Sovia Sahid, melengkapi sesi dengan sudut pandang psikologis. Ia mengulas bagaimana media sosial mempengaruhi cara pandang pemuda terhadap pernikahan. Standar kebahagiaan yang ditampilkan secara visual, menurutnya, kerap memunculkan ekspektasi yang tidak realistis dan memicu stres dalam kehidupan nyata.
“Menikah itu sebenarnya sederhana. Yang membuat rumit adalah keinginan dan pikiran sendiri, apalagi jika kita terus-menerus membandingkan kehidupan kita dengan konten ideal di media sosial,” ujar Sovia.
Ia mengingatkan bahwa pernikahan bukan ajang pencapaian estetik seperti di dunia maya, melainkan proses membangun kehidupan bersama dengan nilai kejujuran, kerja sama, dan keberkahan. “Silakan menikmati konten, tapi jangan jadikan itu standar wajib rumah tangga,” imbuhnya.

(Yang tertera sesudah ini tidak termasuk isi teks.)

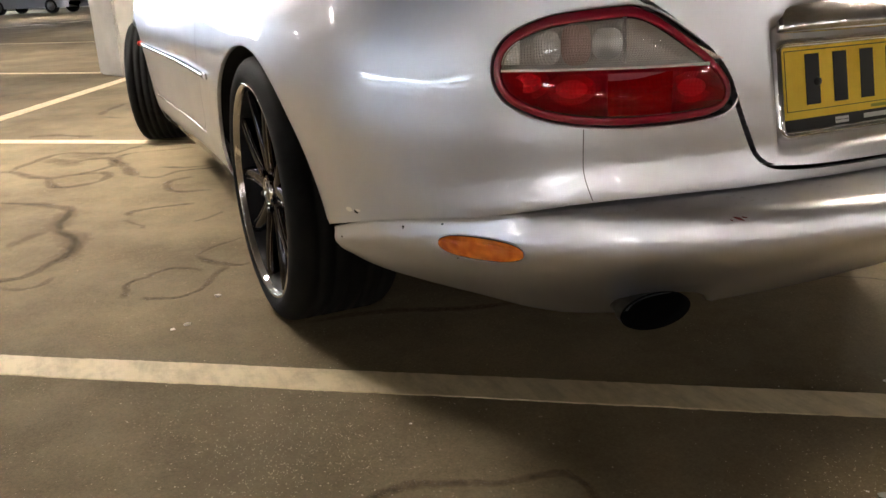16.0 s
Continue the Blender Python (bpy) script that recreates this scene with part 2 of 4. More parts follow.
for _m, _s, _k in ((REFLECTOR, 70.0, 0.35), (PINKLENS, 70.0, 0.35), (DULLREFLECTOR, 80.0, 0.3), (REDDARK, 30.0, 0.3), (AMBER, 60.0, 0.25), (WHITEBOWL, 60.0, 0.4)):
    # moulded ribs in both ways
    _t = _m.node_tree
    _b = _t.nodes["Principled BSDF"]
    _c = node(_t, "ShaderNodeTexCoord").outputs["Object"]
    _w1, _w2 = node(_t, "ShaderNodeTexWave", Scale=_s), node(_t, "ShaderNodeTexWave", Scale=_s)
    _w1.bands_direction, _w2.bands_direction = "X", "Z"
    _add = node(_t, "ShaderNodeMath")
    _bump = node(_t, "ShaderNodeBump", Strength=_k, Distance=0.002)
    for _w, _i in ((_w1, 0), (_w2, 1)):
        _t.links.new(_c, _w.inputs["Vector"])
        _t.links.new(_w.outputs["Fac"], _add.inputs[_i])
    _t.links.new(_add.outputs[0], _bump.inputs["Height"])
    _t.links.new(_bump.outputs[0], _b.inputs["Normal"])
WARMTUBE = glow("warm_tube", WARM, TUBE)
BARETUBE = glow("bare_tube", WARM, TUBE * 0.72)
AGEDTUBE = glow("aged_tube", AGED, TUBE * 0.66)
DAYLIGHT = glow("daylight", (0.74, 0.85, 1.0), 40.0)
HAZE = glow("pale_distance", (0.72, 0.84, 1.0), 17.0)
GATEGLOW = glow("gate_glow", (0.93, 0.96, 1.0), 14.0)
EASTGLOW = glow("east_glow", (1.0, 0.97, 0.93), 1.5)
WATER = lens_material("water_bead", (0.96, 0.96, 0.96))
FARPAINT, _t, _b = material("grey_paint", (0.26, 0.26, 0.29), 0.3, 0.5, 1.0)
FARRED, _t, _b = material("dull_red_paint", (0.19, 0.09, 0.10), 0.3, 0.3, 1.0)


# ---- the car's surface ----
def outline(width, rear, power, centre=1.05, front=4.76):
    """The plan of one side, from the middle of the tail round to the nose: places, outward ways and length along it."""
    th = np.linspace(0, np.pi / 2, 500)
    x = -width * np.sin(th) ** (2 / power)
    y = centre - (centre - rear) * np.cos(th) ** (2 / power)
    ys = np.linspace(centre, 3.5, 300)[1:]
    xs = -width + 0.018 * np.sin(np.pi * (ys - centre) / (3.5 - centre)) ** 2
    tn = np.linspace(np.pi / 2, 0, 300)[1:]
    xn = -width * np.sin(tn) ** (2 / 2.5)
    yn = 3.5 + (front - 3.5) * np.cos(tn) ** (2 / 2.5)
    x, y = np.r_[x, xs, xn], np.r_[y, ys, yn]
    a = np.r_[0, np.cumsum(np.hypot(np.diff(x), np.diff(y)))]
    even = np.linspace(0, a[-1], 2400)
    x, y = np.interp(even, a, x), np.interp(even, a, y)
    tx, ty = np.gradient(x, even), np.gradient(y, even)
    long = np.hypot(tx, ty)
    return {"a": even, "x": x, "y": y, "nx": -ty / long, "ny": tx / long}


BODY = outline(0.89, 0.14, 2.8)
BUMPER = outline(0.885, 0.0, 2.3)


def plan(shape, a, d=0.0):
    """The place at a metres along the plan (left of the car: positive a), d metres inside it, and the outward way there."""
    s, b = (1.0 if a >= 0 else -1.0), abs(a)
    x, y, nx, ny = (float(np.interp(b, shape["a"], shape[k])) for k in ("x", "y", "nx", "ny"))
    return s * (x - nx * d), y - ny * d, s * nx, ny


# ---- building helpers ----
def part(name, bm, mat, parent=None, label="", smooth=True):
    """Links a bmesh as one mesh object, under a thing or part if one is given."""
    me = bpy.data.meshes.new(name)
    bmesh.ops.recalc_face_normals(bm, faces=bm.faces)
    bm.to_mesh(me)
    bm.free()
    if smooth:
        me.polygons.foreach_set("use_smooth", [True] * len(me.polygons))
    me.materials.append(mat)
    ob = new(name, me)
    if parent:
        ob.parent = parent
    return tagged(ob, label)


def raw(name, verts, faces, mat, parent=None, label="", smooth=True):
    me = bpy.data.meshes.new(name)
    me.from_pydata([tuple(v) for v in verts], [], faces)
    me.update()
    if smooth:
        me.polygons.foreach_set("use_smooth", [True] * len(me.polygons))
    me.materials.append(mat)
    ob = new(name, me)
    if parent:
        ob.parent = parent
    return tagged(ob, label)


def thing(name, label, category, at=(0, 0, 0), turn=0.0, group="", kind=""):
    ob = new(name)
    ob.empty_display_size = 0.1
    ob.matrix_basis = pose(*at, 0, 0, turn)
    return tagged(ob, label, category, group, kind)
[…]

Selain itu, Sovia menekankan pentingnya mendekatkan diri kepada Allah SWT sebagai solusi utama mengatasi kecemasan. “Gunakan jalur langit: baca Al-Qur’an, sholat, doa, dan dzikir. Ketika hati tenang, semua tantangan terasa lebih ringan,” pesannya.
Menutup sesi seminar, Sovia mengajak peserta untuk menyusun action plan pribadi. Mereka diajak menulis harapan terhadap pasangan yang diidamkan serta merancang langkah-langkah konkret dalam mempersiapkan diri menuju pernikahan—baik dari sisi ibadah, keilmuan, maupun finansial.
Antusiasme peserta pun terlihat sepanjang acara. Banyak dari mereka secara terbuka membagikan kecemasan dan keraguan yang selama ini dirasakan. Hal ini diapresiasi langsung oleh Rio. “Muda-mudi LDII Kota Kediri sangat jujur dan antusias. Ini pertanda bahwa mereka serius, bukan hanya dalam mencari jodoh, tapi juga memantaskan diri,” ujarnya.
Seminar ini menjadi salah satu langkah nyata LDII Kota Kediri dalam membekali generasi muda agar siap membangun rumah tangga yang sakinah, mawaddah, dan warahmah. Melalui pendekatan ilmiah dan spiritual, kegiatan ini diharapkan mampu melahirkan generasi yang tangguh secara mental, bijak dalam komunikasi, serta kokoh dalam nilai-nilai Islam.